As always, please note that quick'n'healthy only recommends buying and consuming sustainably caught seafood in moderation. 

  • Set 1:
    • Coconut Oil - 1 tsp
    • Fenugreek seeds - 1/2 tsp
    • Red chilly - 3-4
    • Garlic-2 cloves
    • Red Onion - 1/2 chopped roughly
    • Tomato - 1 small chopped roughly
  • Set 2:
    • Shredded coconut - 1/4 cup
    • Coriander seeds - 1 Tbs.
    • Tamarind - 1 Tbs (skin and seeds removed) 
  • Set 3 :
    • Coconut Oil - 1 Tbs.
    • Fenugreek  seeds - 1/2 tsp
    • Mustard seeds - 1/2 tsp
    • Red Onion - 1/2 medium - chopped fine
    • Garlic - 3 cloves chopped
    • Tomato - 1 small chopped
  • Set 4:
    • Wild caught Alaskan Salmon - 2 steaks
    • Turmeric powder - a generous pinch
    • Sea Salt- to taste
    • Coriander leaves chopped for garnish
  • Clean and cut Salmon into bite sized pieces.
  • Heat oil in a pan and add everything under 'Set 1' one by one and sauté for a couple of minutes and add this  to a blender jar. Add everything under 'Set 2' also to the blender jar. Add a cup of water and grind everything to a fine purée.
  • Heat oil and add mustard seeds.
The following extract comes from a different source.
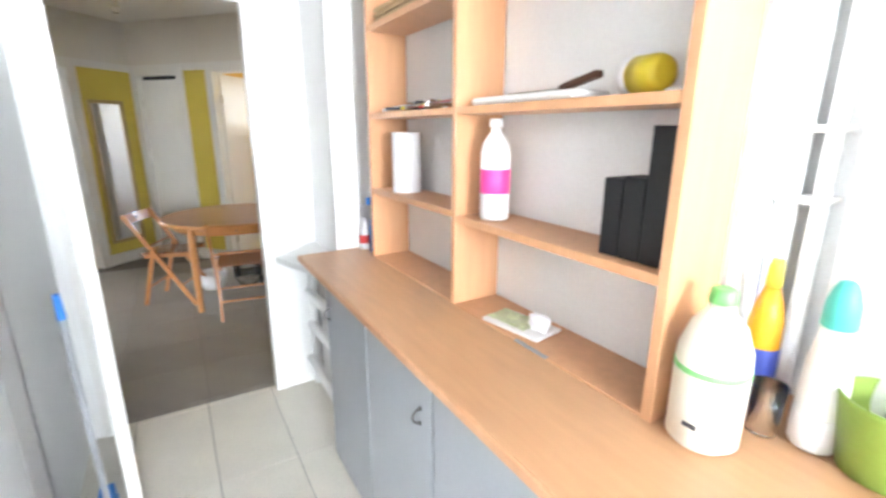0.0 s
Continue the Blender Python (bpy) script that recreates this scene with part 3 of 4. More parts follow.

When they op , add fenugreek seeds and sauté till slightly red. Add everything else from 'Set 3' and sauté until raw smell leaves. 
  • Add the ground coconut-masala purée and turmeric. Add more water if you need thinner gravy. Add salt and allow it to boil for 15-20 minutes.
  • When gravy reaches desired thickness, check taste and add salmon pieces. Allow it to boil and let the fish to cook well for about 10 minutes. Garnish with coriander leaves.
  • Set aside for a couple of hours for before serving for best taste. Enjoy !!


  1. awesome recipe..I know its going to be absolutely delicious..I will be making this soon :)

    1. Thanks Primavera, I am sure the 'meen' lovers in your home will love it ;-)

  2. Chettinad salmon curry with coconut milk looks yumm Mini. Thanks for sharing with hearth and soul blog hop.